Stemming the slide to crisis over the onshore/offshore Bill

December 12, 2002
2 mins read

It is becoming increasingly likely that a new crisis will burst forth soon between the executive and the legislature, this time over the onshore/offshore Bill that President Obasanjo presented to the National Assembly to douse the agitation by the littoral states.

The agitation reached a crescendo in the wake of the Supreme Court  judgement  which was interpreted within the context of Nigeria’s high wire politics as being against the interests of the oil producing states, especially such states as Akwa Ibom that had depended almost entirely on revenues accruing from offshore fields to earn the revenue by derivation.

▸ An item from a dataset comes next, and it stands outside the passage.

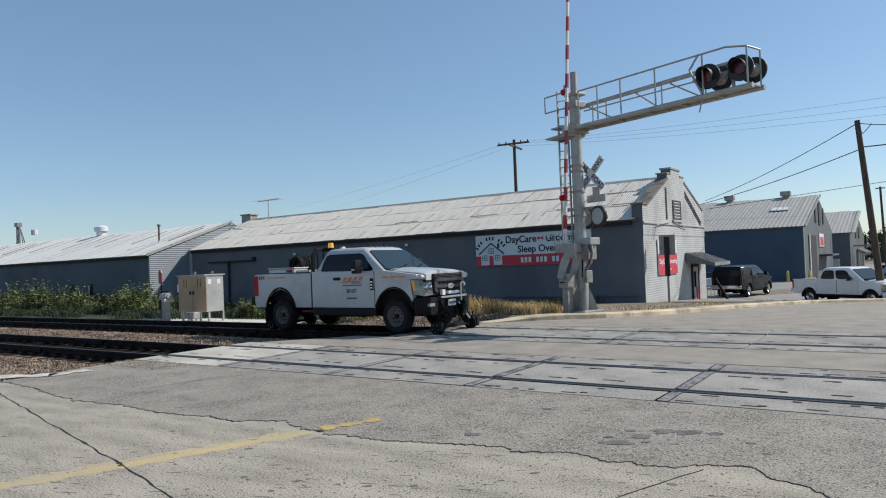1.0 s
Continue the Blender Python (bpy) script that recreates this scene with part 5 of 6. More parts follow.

As it was, President Obasanjo took a decisive step to ensure a solution to the crisis when he presented the Bill which said that for the purpose of derivation, the littoral states will be entitled to revenue sourced within 24 nautical miles (the so-called contiguous zone) of Nigerian territorial waters.

Contrary to the Bill presented to parliament by the president, the National Assembly awarded the derivation revenue within 200 nautical miles (i.e. within the country’s Exclusive Economic Zone). President Obasanjo vetoed the Bill; and it looks likely that the National Assembly is preparing to use a 2/3 majority to adopt the Bill as amended by the National Assembly.

The issues here ought to be clear enough, at least to the parties involved in this dispute. The original Bill presented by President Obasanjo was a very realistic premise which Located the area of derivation within 24 nautical miles. Most of our national offshore oil production currently takes place within the 24 nautical miles.

For the National Assembly to push further into the Exclusive Economic Zone (EEZ) is to prepare ground for all kinds of problems and serious conflicts in the future. It is noteworthy that our EEZ coincides -with that of the tiny Republic of Sao Tome and Principe, and it was to avoid a conflict that Nigeria has entered an agreement with the country to open up a Joint Development Zone, a process that has considerably reduced potential rift between the two countries.


It is also important to point out that the Exclusive Economic Zone can only be treated as the patrimony of the entire country and not a zone belonging to littoral states, since it is only sovereign Nigeria that can enter into agreements in respect of the use of the resources of the zone. Such revenues accruing therefrom should therefore benefit the entire Nigerian nation.

It is the realisation of the danger involved in the National Assembly’s amendment to President Obasanjo’s original Bill that informed the recent outcry of the Kano Elders Forum which says that if passed into law as it stand, the Bill will “have devastating consequences on the economies of the non-oil producing states”. The forum further noted that the implication of the amendment effected by the National Assembly is to extend the boundaries of some of Nigeria’s littoral states.

We share the sentiments coming from the Kano Elders Forum and call on the National Assembly to re-examine its amendments to the original Bill presented to it by President Obasanjo. In this particular case, the executive is on the right side of Nigeria’s national collective interest which takes into cognisance the well being of the oil producing and non-oil producing states alike.

It is therefore important to stem the potential slide to crisis over an issue that represents the main revenue earner for Nigeria. We recognise the imperatives to satisfy the de rivative principle in revenue allocation as provided for by the country’s constitution and also note the emotions that the onshore/offshore controversy has generated in different communities located in the oil producing region of Nigeria, However legislation must be carried out with reason and the realism that protects the national patrimony. Extending the boundaries of the littoral states for the purpose of revenue into the nation’s Exclusive Economic Zone is honestly irresponsible because it overturns the entire basis of national economic cohesion.

We urge the legislature to rethink the amendment and retrace its steps back to the original provisions of the Bill presented by President Obasanjo.